#### [Prompt]
Write out each line of the listing as it stands, without the images.

[Start Data shown]

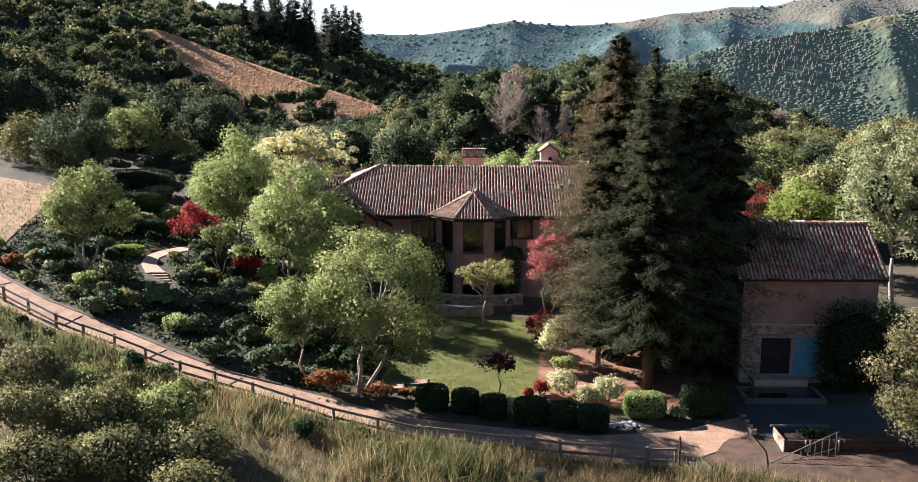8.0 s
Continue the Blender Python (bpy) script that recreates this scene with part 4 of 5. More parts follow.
def shrub(name, label, x, y, rx, ry, h, mat, seed, leaf=0.07, dens=1.0, group="", lift=0.0, category="shrub", low=False):
    """A bush: lobes of leaves from the ground up, with short stems."""
    rng = np.random.default_rng(seed)
    z = float(gz(x, y)) + lift
    t = thing(name, label, category, (x, y, z), group=group)
    k = max(6, int(10 * rx * ry + 4))
    lobe = 0.42 * min(rx, ry, max(h * 0.6, 0.3)) + 0.12
    cs, rs = clumps((x, y, z + h * 0.5), (rx, ry, h * 0.52), k, lobe, rng, -0.6)
    g = Geo()
    for c in cs[:7]:
        g.tube([(x + rng.normal() * 0.1, y + rng.normal() * 0.1, z - 0.15), (x * 0.5 + c[0] * 0.5, y * 0.5 + c[1] * 0.5, z + (c[2] - z) * 0.6), tuple(c)], [0.03, 0.02, 0.008], 4)
    part("woody_base", g, BARK, t)
    most = 66 if leaf < 0.09 else 40
    per = int(dens * 90 * (lobe / 0.4) ** 2 * (0.08 / leaf) ** 1.3)
    p, n = crown_points(cs, rs, max(40, min(per, most)), rng)
    q, m = crown_points(cs, rs * 0.7, max(20, min(per, most) // 3), rng)
    p[:, 2] = np.maximum(p[:, 2], z + 0.03)
    L = np.concatenate([leaves(p, n, leaf, rng), leaves(q, m, leaf * 1.8, rng, 0.8)])
    me = quads("foliage", L, mat)
    pc = np.concatenate([p, q])
    nn = (pc - (x, y, z + h * 0.3)) / (rx, ry, h * 0.6) + 0.4 * rng.normal(size=pc.shape) + 0.6 * np.concatenate([n, m]) + (0, 0, 0.1)
    soft(me, nn / np.linalg.norm(nn, axis=1, keepdims=True))
    part("foliage", me, mat, t)
    return t


def conifer(name, label, x, y, top, spread, seed, mat, tint=0.0, bare=1.5, bark=REDBARK, girth=0.34, whorl=0.36, skew=(0, 0), category="tree", group="", needle=0.043, base=None, power=0.86, cap=5.6, tufts=2.9, cards=25, aspect=0.34, boughs=10):
    """A conifer: straight trunk, layered boughs, each a row of needle tufts."""
    rng = np.random.default_rng(seed)
    z0 = float(gz(x, y)) if base is None else base
    t = thing(name, label, category, (x, y, z0), group=group)
    H = top - z0
    tip = Vector((x + skew[0], y + skew[1], top))
    foot = Vector((x, y, z0 - 0.3))
    g = Geo().tube([foot, foot.lerp(tip, 0.05), foot.lerp(tip, 0.5), tip], [girth * 1.5, girth, girth * 0.6, 0.03], 10)
    T, R, D = [], [], []
    z = bare
    lumps = unit(rng, 26) * (1, 1, 0)
    heights = rng.uniform(0, H, 26)
    while z < H - 0.1:
        f = z / H
        reach = min(cap, spread * min(1.0, (1 - f) ** power * 1.05 + 0.02) * (0.5 + 0.5 * min(1, (f + 0.12) / 0.25)))
        for _ in range(boughs if f < 0.85 else boughs - 1):
            a = rng.uniform(0, 2 * math.pi)
            d = np.array([math.cos(a), math.sin(a), 0.0])
            bulge = (np.clip(lumps @ d, 0, 1) ** 3 * np.exp(-((heights - z) / (0.07 * H)) ** 2)).max()
            r = reach * rng.uniform(0.7, 0.98) * (1 + 0.22 * bulge)
            o = np.array(foot.lerp(tip, (z + 0.3) / (H + 0.3))) + (0, 0, rng.uniform(-0.55, 0.55))
            side = np.array([-d[1], d[0], 0])
            n = max(2, int(tufts * r + 1))
            s = np.linspace(0.35, 1.0, n) + rng.normal(0, 0.04, n)
            off = rng.normal(0, 1, n) * 0.17 * r * (1.15 - s)
            c = o + d * (s * r)[:, None] + side * off[:, None]
            c[:, 2] += (0.3 - 0.2 * r) * s + 0.1 * r * np.clip(s - 0.7, 0, 1) - 0.1 * np.abs(off) + rng.normal(0, 0.1, n)
            T.append(c)
            R.append((0.15 + 0.045 * r * (1.2 - 0.6 * s)) * rng.uniform(0.75, 1.25, n) * max(needle, 0.06) / 0.062)
            D.append(np.repeat(d[None], n, 0))
            if r > 1.2:
                e = o + d * r * 0.85 + np.array([0, 0, (0.3 - 0.2 * r) * 0.85])
                g.tube([Vector(o), Vector((o + e) / 2 + np.array([0, 0, 0.12])), Vector(e)], [0.05, 0.03, 0.01], 4)
        z += whorl * (0.7 + 0.6 * (1 - f))
    part("trunk", g, bark, t, smooth=True)
    T, R, D = np.concatenate(T), np.concatenate(R), np.concatenate(D)
    u = unit(rng, len(T) * cards)
    Dn, Rn = np.repeat(D, cards, 0), np.repeat(R, cards)[:, None]
    P = np.repeat(T, cards, 0) + u * Rn * (1, 1, 0.85) * rng.uniform(0.5, 1.15, (len(u), 1)) + Dn * Rn * 0.3
    N = 0.7 * u + 0.55 * Dn + (0, 0, 0.3) + 0.4 * rng.normal(size=u.shape)
    N /= np.linalg.norm(N, axis=1, keepdims=True)
    L = leaves(P, N + 0.35 * rng.normal(size=N.shape), np.full(len(P), needle * 1.35), rng, aspect, Dn + 0.7 * u + (0, 0, -0.1))
    patch = np.sin(P[:, 2] * 1.1 + seed) * np.cos(P[:, 0] * 1.3) + 0.5 * np.sin(P[:, 1] * 1.7)
    brown = rng.uniform(size=len(L)) < tint * np.clip(0.3 + 0.9 * (x - P[:, 0]) / spread + 0.25 * patch + 0.5 * (P[:, 2] - z0) / H - 0.25, 0.03, 1)
    mid = np.array(foot) + (np.array(tip) - np.array(foot)) * ((T[:, 2:] - foot.z) / (tip.z - foot.z))
    pick = rng.uniform(size=len(T)) < 0.3
    C = (mid + (T - mid) * (0.48, 0.48, 1))[pick]
    k = (0.16 + 0.1 * np.linalg.norm((T - mid)[pick], axis=1)) * rng.uniform(0.7, 1.2, len(C)) * max(1, (needle / 0.062) ** 0.5)
    V = C[:, None] + ICO_V[None] * k[:, None, None] * (1.2, 1.2, 0.6) * (1 + 0.2 * rng.normal(size=(len(C), 12, 1)))
    F = ICO_F[None] + 12 * np.arange(len(C))[:, None, None]
    # solid dark lumps fill the inside, so gaps between boughs read as shade
    part("inner_crown", Geo().add(V.reshape(-1, 3).tolist(), F.reshape(-1, 3).tolist()), SHADECORE, t, smooth=True)
    for nm, m, mt, lab in (("crown", ~brown, mat, ""), ("browned_crown", brown, RUSTNEEDLE, "russet browned needle sprays")):
        if m.any():
            me = quads(nm, L[m], mt)
            soft(me, N[m])
            part(nm, me, mt, t, lab)
    return t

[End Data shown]

#### [Task response]
8.0 s
Continue the Blender Python (bpy) script that recreates this scene with part 4 of 5. More parts follow.
def shrub(name, label, x, y, rx, ry, h, mat, seed, leaf=0.07, dens=1.0, group="", lift=0.0, category="shrub", low=False):
    """A bush: lobes of leaves from the ground up, with short stems."""
    rng = np.random.default_rng(seed)
    z = float(gz(x, y)) + lift
    t = thing(name, label, category, (x, y, z), group=group)
    k = max(6, int(10 * rx * ry + 4))
    lobe = 0.42 * min(rx, ry, max(h * 0.6, 0.3)) + 0.12
    cs, rs = clumps((x, y, z + h * 0.5), (rx, ry, h * 0.52), k, lobe, rng, -0.6)
    g = Geo()
    for c in cs[:7]:
        g.tube([(x + rng.normal() * 0.1, y + rng.normal() * 0.1, z - 0.15), (x * 0.5 + c[0] * 0.5, y * 0.5 + c[1] * 0.5, z + (c[2] - z) * 0.6), tuple(c)], [0.03, 0.02, 0.008], 4)
    part("woody_base", g, BARK, t)
    most = 66 if leaf < 0.09 else 40
    per = int(dens * 90 * (lobe / 0.4) ** 2 * (0.08 / leaf) ** 1.3)
    p, n = crown_points(cs, rs, max(40, min(per, most)), rng)
    q, m = crown_points(cs, rs * 0.7, max(20, min(per, most) // 3), rng)
    p[:, 2] = np.maximum(p[:, 2], z + 0.03)
    L = np.concatenate([leaves(p, n, leaf, rng), leaves(q, m, leaf * 1.8, rng, 0.8)])
    me = quads("foliage", L, mat)
    pc = np.concatenate([p, q])
    nn = (pc - (x, y, z + h * 0.3)) / (rx, ry, h * 0.6) + 0.4 * rng.normal(size=pc.shape) + 0.6 * np.concatenate([n, m]) + (0, 0, 0.1)
    soft(me, nn / np.linalg.norm(nn, axis=1, keepdims=True))
    part("foliage", me, mat, t)
    return t


def conifer(name, label, x, y, top, spread, seed, mat, tint=0.0, bare=1.5, bark=REDBARK, girth=0.34, whorl=0.36, skew=(0, 0), category="tree", group="", needle=0.043, base=None, power=0.86, cap=5.6, tufts=2.9, cards=25, aspect=0.34, boughs=10):
    """A conifer: straight trunk, layered boughs, each a row of needle tufts."""
    rng = np.random.default_rng(seed)
    z0 = float(gz(x, y)) if base is None else base
    t = thing(name, label, category, (x, y, z0), group=group)
    H = top - z0
    tip = Vector((x + skew[0], y + skew[1], top))
    foot = Vector((x, y, z0 - 0.3))
    g = Geo().tube([foot, foot.lerp(tip, 0.05), foot.lerp(tip, 0.5), tip], [girth * 1.5, girth, girth * 0.6, 0.03], 10)
    T, R, D = [], [], []
    z = bare
    lumps = unit(rng, 26) * (1, 1, 0)
    heights = rng.uniform(0, H, 26)
    while z < H - 0.1:
        f = z / H
        reach = min(cap, spread * min(1.0, (1 - f) ** power * 1.05 + 0.02) * (0.5 + 0.5 * min(1, (f + 0.12) / 0.25)))
        for _ in range(boughs if f < 0.85 else boughs - 1):
            a = rng.uniform(0, 2 * math.pi)
            d = np.array([math.cos(a), math.sin(a), 0.0])
            bulge = (np.clip(lumps @ d, 0, 1) ** 3 * np.exp(-((heights - z) / (0.07 * H)) ** 2)).max()
            r = reach * rng.uniform(0.7, 0.98) * (1 + 0.22 * bulge)
            o = np.array(foot.lerp(tip, (z + 0.3) / (H + 0.3))) + (0, 0, rng.uniform(-0.55, 0.55))
            side = np.array([-d[1], d[0], 0])
            n = max(2, int(tufts * r + 1))
            s = np.linspace(0.35, 1.0, n) + rng.normal(0, 0.04, n)
            off = rng.normal(0, 1, n) * 0.17 * r * (1.15 - s)
            c = o + d * (s * r)[:, None] + side * off[:, None]
            c[:, 2] += (0.3 - 0.2 * r) * s + 0.1 * r * np.clip(s - 0.7, 0, 1) - 0.1 * np.abs(off) + rng.normal(0, 0.1, n)
            T.append(c)
            R.append((0.15 + 0.045 * r * (1.2 - 0.6 * s)) * rng.uniform(0.75, 1.25, n) * max(needle, 0.06) / 0.062)
            D.append(np.repeat(d[None], n, 0))
            if r > 1.2:
                e = o + d * r * 0.85 + np.array([0, 0, (0.3 - 0.2 * r) * 0.85])
                g.tube([Vector(o), Vector((o + e) / 2 + np.array([0, 0, 0.12])), Vector(e)], [0.05, 0.03, 0.01], 4)
        z += whorl * (0.7 + 0.6 * (1 - f))
    part("trunk", g, bark, t, smooth=True)
    T, R, D = np.concatenate(T), np.concatenate(R), np.concatenate(D)
    u = unit(rng, len(T) * cards)
    Dn, Rn = np.repeat(D, cards, 0), np.repeat(R, cards)[:, None]
    P = np.repeat(T, cards, 0) + u * Rn * (1, 1, 0.85) * rng.uniform(0.5, 1.15, (len(u), 1)) + Dn * Rn * 0.3
    N = 0.7 * u + 0.55 * Dn + (0, 0, 0.3) + 0.4 * rng.normal(size=u.shape)
    N /= np.linalg.norm(N, axis=1, keepdims=True)
    L = leaves(P, N + 0.35 * rng.normal(size=N.shape), np.full(len(P), needle * 1.35), rng, aspect, Dn + 0.7 * u + (0, 0, -0.1))
    patch = np.sin(P[:, 2] * 1.1 + seed) * np.cos(P[:, 0] * 1.3) + 0.5 * np.sin(P[:, 1] * 1.7)
    brown = rng.uniform(size=len(L)) < tint * np.clip(0.3 + 0.9 * (x - P[:, 0]) / spread + 0.25 * patch + 0.5 * (P[:, 2] - z0) / H - 0.25, 0.03, 1)
    mid = np.array(foot) + (np.array(tip) - np.array(foot)) * ((T[:, 2:] - foot.z) / (tip.z - foot.z))
    pick = rng.uniform(size=len(T)) < 0.3
    C = (mid + (T - mid) * (0.48, 0.48, 1))[pick]
    k = (0.16 + 0.1 * np.linalg.norm((T - mid)[pick], axis=1)) * rng.uniform(0.7, 1.2, len(C)) * max(1, (needle / 0.062) ** 0.5)
    V = C[:, None] + ICO_V[None] * k[:, None, None] * (1.2, 1.2, 0.6) * (1 + 0.2 * rng.normal(size=(len(C), 12, 1)))
    F = ICO_F[None] + 12 * np.arange(len(C))[:, None, None]
    # solid dark lumps fill the inside, so gaps between boughs read as shade
    part("inner_crown", Geo().add(V.reshape(-1, 3).tolist(), F.reshape(-1, 3).tolist()), SHADECORE, t, smooth=True)
    for nm, m, mt, lab in (("crown", ~brown, mat, ""), ("browned_crown", brown, RUSTNEEDLE, "russet browned needle sprays")):
        if m.any():
            me = quads(nm, L[m], mt)
            soft(me, N[m])
            part(nm, me, mt, t, lab)
    return t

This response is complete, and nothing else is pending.